Si on en vient au vote et aux élections, il convient d’en souligner les fortes limites et biais. Le premier tient bien sûr au choix qu’il offre – ou plutôt au non-choix. Dans une société libre, les rayons des grands magasins regorgent de choix, de variété, de nuances, de modèles et notre choix presque sans limite nous est laissé au niveau de chacun de nous. Chaque midi, des millions de gens « votent » pour décider ce que sera leur repas, et ce choix n’est pas issu d’un appareil arbitraire « constitutionnel ». A l’inverse, le vote pour un élu n’est choisi ni en nature, ni en programme, ni en personne, bref en rien.
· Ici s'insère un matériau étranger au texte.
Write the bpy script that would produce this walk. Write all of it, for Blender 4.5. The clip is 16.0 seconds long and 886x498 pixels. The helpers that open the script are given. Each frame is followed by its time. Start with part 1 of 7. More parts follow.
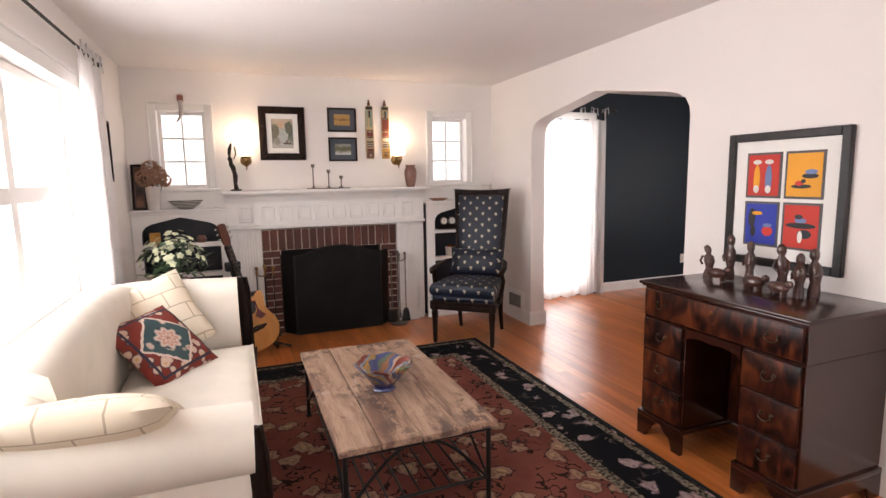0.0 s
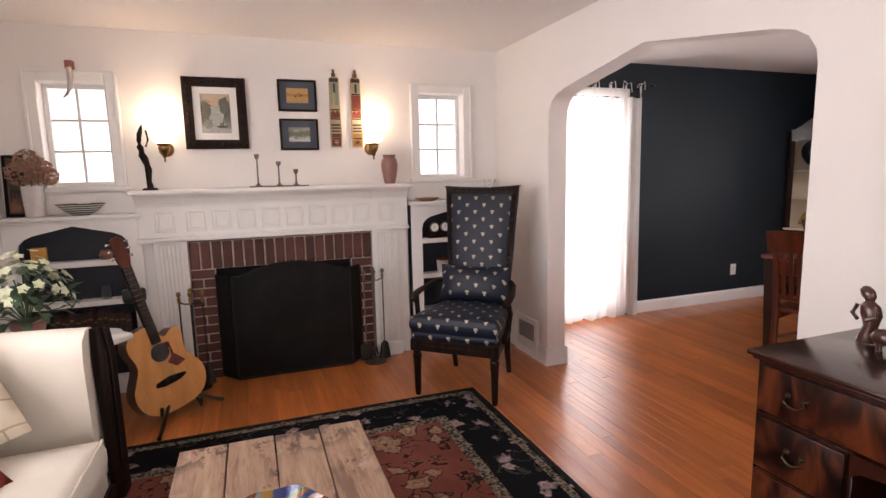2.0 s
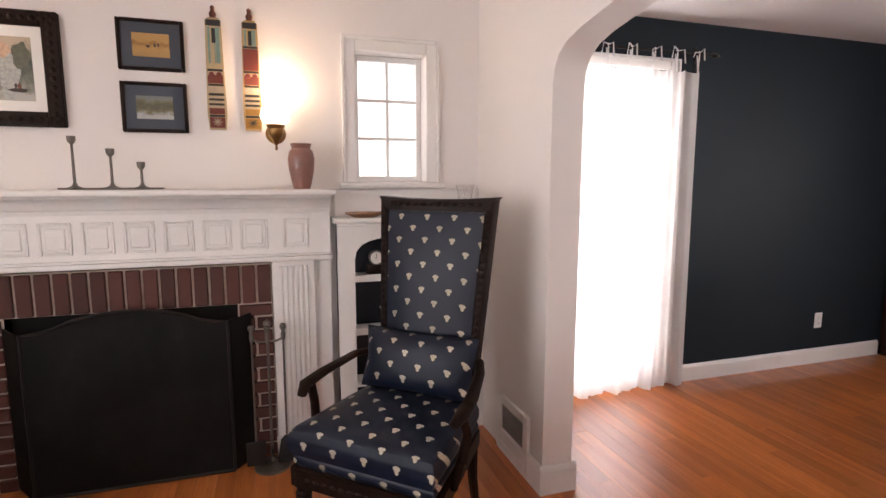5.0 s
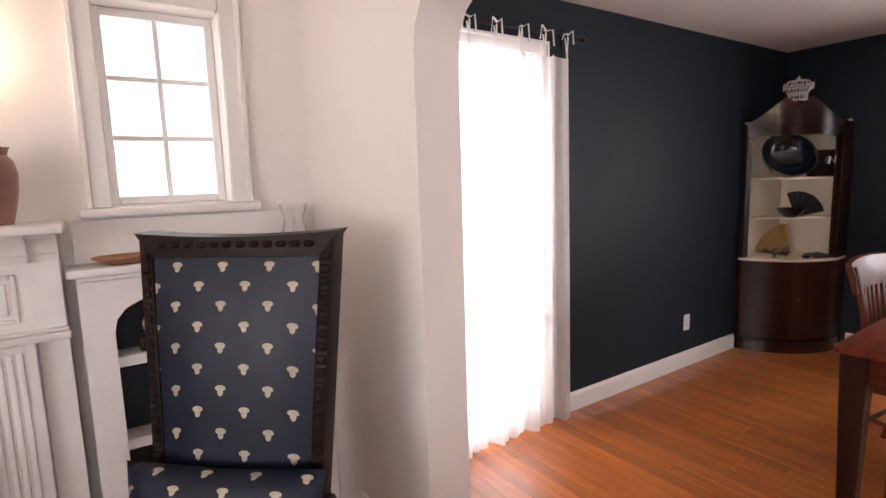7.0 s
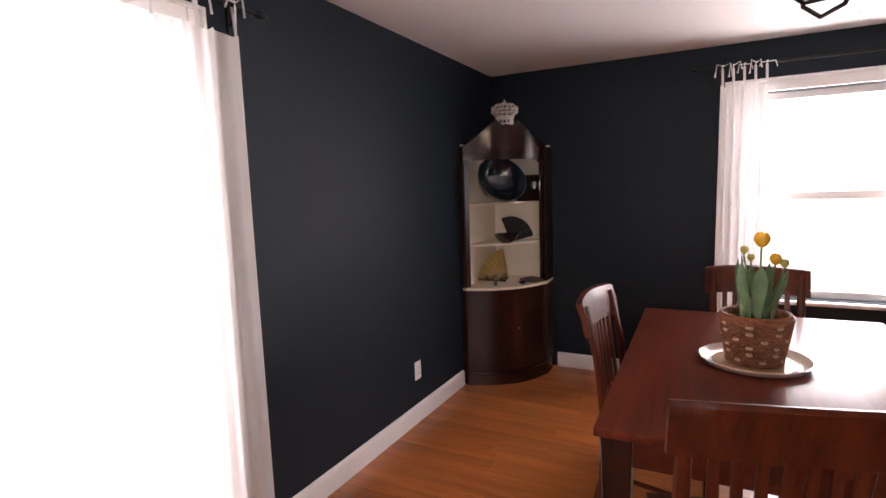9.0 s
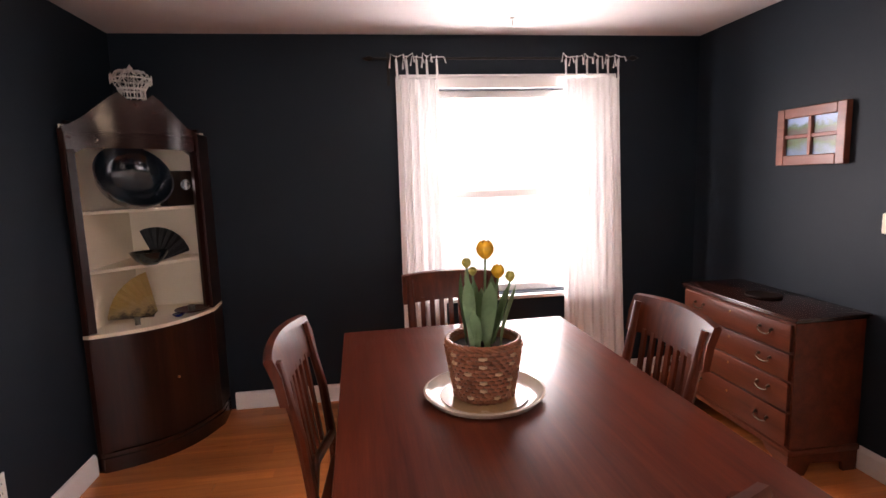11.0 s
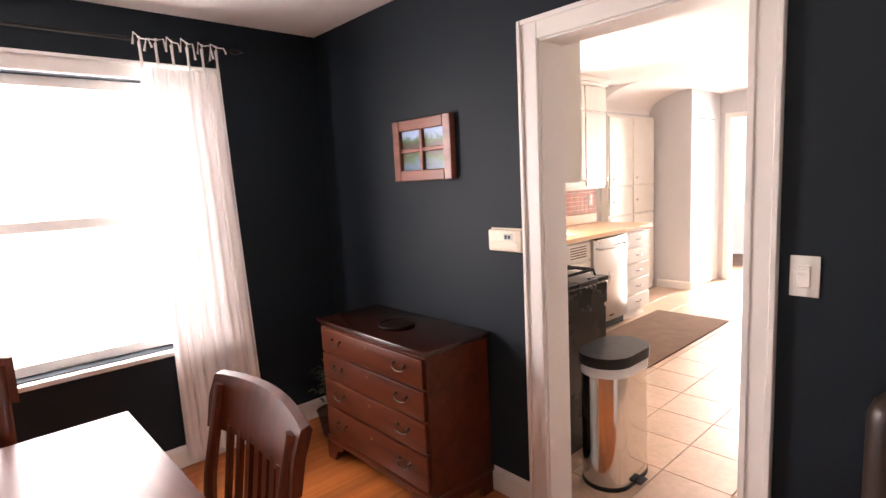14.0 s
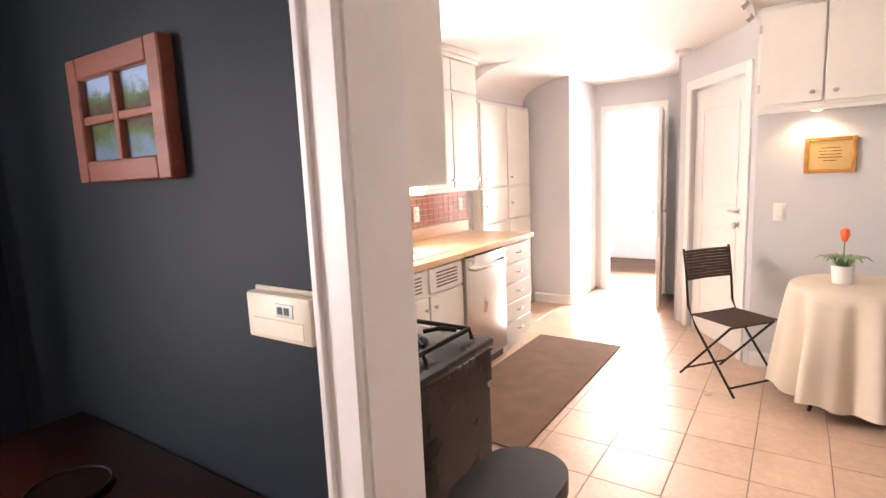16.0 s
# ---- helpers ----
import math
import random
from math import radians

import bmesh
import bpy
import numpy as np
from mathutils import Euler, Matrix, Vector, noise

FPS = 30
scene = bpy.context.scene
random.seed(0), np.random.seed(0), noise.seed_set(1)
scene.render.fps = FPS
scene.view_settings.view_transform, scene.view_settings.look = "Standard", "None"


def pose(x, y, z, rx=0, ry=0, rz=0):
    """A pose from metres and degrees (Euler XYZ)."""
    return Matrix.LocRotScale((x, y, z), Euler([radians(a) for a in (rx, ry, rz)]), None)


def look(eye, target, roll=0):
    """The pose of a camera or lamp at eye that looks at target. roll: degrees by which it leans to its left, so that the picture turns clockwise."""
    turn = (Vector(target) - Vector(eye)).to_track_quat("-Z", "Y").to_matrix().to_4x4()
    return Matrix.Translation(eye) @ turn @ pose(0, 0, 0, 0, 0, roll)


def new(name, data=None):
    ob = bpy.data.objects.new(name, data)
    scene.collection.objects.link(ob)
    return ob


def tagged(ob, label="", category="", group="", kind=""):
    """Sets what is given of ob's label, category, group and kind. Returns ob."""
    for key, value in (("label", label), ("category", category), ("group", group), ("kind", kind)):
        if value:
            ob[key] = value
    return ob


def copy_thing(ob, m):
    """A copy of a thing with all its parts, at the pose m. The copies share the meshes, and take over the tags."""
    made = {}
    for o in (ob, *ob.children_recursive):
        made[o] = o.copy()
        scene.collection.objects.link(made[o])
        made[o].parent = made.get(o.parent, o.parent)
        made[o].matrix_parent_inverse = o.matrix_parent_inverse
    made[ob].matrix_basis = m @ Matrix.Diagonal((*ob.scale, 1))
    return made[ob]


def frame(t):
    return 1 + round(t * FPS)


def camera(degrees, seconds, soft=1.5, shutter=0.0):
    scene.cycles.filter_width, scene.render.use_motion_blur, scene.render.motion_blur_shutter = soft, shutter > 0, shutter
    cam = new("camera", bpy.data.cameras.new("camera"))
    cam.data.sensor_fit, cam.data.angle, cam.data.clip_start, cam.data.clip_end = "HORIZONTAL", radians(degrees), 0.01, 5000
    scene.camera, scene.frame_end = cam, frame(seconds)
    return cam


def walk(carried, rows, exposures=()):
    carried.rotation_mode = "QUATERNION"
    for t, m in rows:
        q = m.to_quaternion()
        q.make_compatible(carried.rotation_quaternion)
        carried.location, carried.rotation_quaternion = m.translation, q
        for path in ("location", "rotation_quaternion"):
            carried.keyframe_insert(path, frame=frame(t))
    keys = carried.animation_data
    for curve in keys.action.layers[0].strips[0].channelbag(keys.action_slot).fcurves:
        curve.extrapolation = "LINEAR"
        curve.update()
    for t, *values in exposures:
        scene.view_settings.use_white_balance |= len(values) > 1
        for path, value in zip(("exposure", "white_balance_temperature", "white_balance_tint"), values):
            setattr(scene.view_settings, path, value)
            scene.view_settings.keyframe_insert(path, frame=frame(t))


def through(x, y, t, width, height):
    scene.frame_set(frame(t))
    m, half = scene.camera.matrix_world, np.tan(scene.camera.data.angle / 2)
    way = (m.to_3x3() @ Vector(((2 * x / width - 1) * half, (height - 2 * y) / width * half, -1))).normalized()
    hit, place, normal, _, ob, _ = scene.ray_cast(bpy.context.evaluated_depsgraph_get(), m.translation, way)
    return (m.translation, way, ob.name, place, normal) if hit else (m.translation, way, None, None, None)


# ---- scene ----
cam = camera(80.3, 16.0)
PATH = [
    (0, (1.075, 0.882, 1.414), (1.798, 2.728, 1.147), -1.0),
    (0.5, (1.204, 1.164, 1.424), (1.921, 3.01, 1.147), -1.3),
    (1, (1.384, 1.415, 1.4), (2.082, 3.271, 1.133), -0.8),
    (1.5, (1.542, 1.691, 1.406), (2.227, 3.549, 1.127), -1.0),
    (2, (1.681, 1.956, 1.4), (2.361, 3.816, 1.116), -1.3),
    (2.5, (1.861, 2.147, 1.42), (2.516, 4.015, 1.13), -1.0),
    (3, (1.973, 2.444, 1.412), (2.629, 4.308, 1.109), -1.5),
    (5.5, (2.625, 3.394, 1.381), (3.223, 5.286, 1.127), 0.3),
    (6, (2.638, 3.601, 1.4), (3.419, 5.42, 1.115), -2.2),
    (6.5, (2.742, 3.766, 1.403), (3.705, 5.495, 1.118), -2.6),
    (7, (2.891, 3.936, 1.426), (4.001, 5.579, 1.16), -1.8),
    (7.5, (3.018, 4.06, 1.44), (4.326, 5.553, 1.201), -4.5),
    (8, (3.216, 4.201, 1.442), (4.71, 5.512, 1.216), -4.2),
    (10.5, (4.23, 4.539, 1.488), (6.212, 4.621, 1.235), -1.1),
    (11, (4.335, 4.578, 1.464), (6.297, 4.305, 1.195), -1.9),
    (11.5, (4.362, 4.492, 1.47), (6.27, 3.959, 1.197), -2.2),
    (12, (4.485, 4.542, 1.469), (6.277, 3.691, 1.22), -2.1),
    (12.5, (4.532, 4.469, 1.454), (6.226, 3.431, 1.223), -2.5),
    (13, (4.566, 4.306, 1.456), (6.193, 3.167, 1.216), -2.1),
    (13.5, (4.683, 4.116, 1.456), (6.24, 2.886, 1.207), -1.4),
    (14, (4.818, 3.991, 1.468), (6.289, 2.661, 1.206), -2.9),
    (14.5, (4.975, 3.737, 1.453), (6.372, 2.332, 1.178), -2.6),
    (15, (5.091, 3.435, 1.459), (6.434, 1.983, 1.166), -1.4),
    (15.5, (5.323, 3.181, 1.457), (6.537, 1.619, 1.164), -2.2),
    (16, (5.484, 2.932, 1.456), (6.592, 1.292, 1.167), -2.5),
]
walk(cam, [(t, look(eye, target, roll)) for t, eye, target, roll in PATH],
     exposures=[(0, 0.2, 6450, 14), (3, 0.14, 6500, 17), (5.5, 0.18, 6450, 16), (8, 0.3, 6450, 19), (10.5, 0.2, 6750, 23), (11.5, 0.32, 6800, 23), (13, 0.34, 6850, 20), (15.5, 0.42, 6800, 19), (16, 0.34, 6650, 18)])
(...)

Cela ne s’arrête pas au vote, en plus. Car on a beau élire ces chers gugusses, dans la réalité on ne leur accorde ni ne leur signe aucune délégation précise et éventuellement limitée. Ce qui fait que ces doux rigolos une fois en place font à peu près ce qu’ils veulent et surtout pas ce que nous voulons ou que nous avions pensé choisir lors de la lecture de leur programme et ensuite du vote. Promesses ?
Mais malgré cette liste déjà longue, le meilleur reste pour la fin. Car même lorsque tous les citoyens ne sont pas inscrits, même quand ceux-là ne vont pas tous voter, même quand ces votes ne dégagent pas une majorité relative, on finit toujours par voir cette pseudo « majorité » décider d’un régime ou d’un gugusse unique qui imposera sa personne et ses avanies à tous les autres.
On est donc bien dans une logique de tyrannie dès le résultat du vote prononcé. Celle où c’est une minorité auto-déclarée « majorité » qui impose son choix d’un instant à la majorité qualifiée de « minorité » pour la circonstance. Beau progrès libéral, vraiment, ça valait le coup de faire la révolution.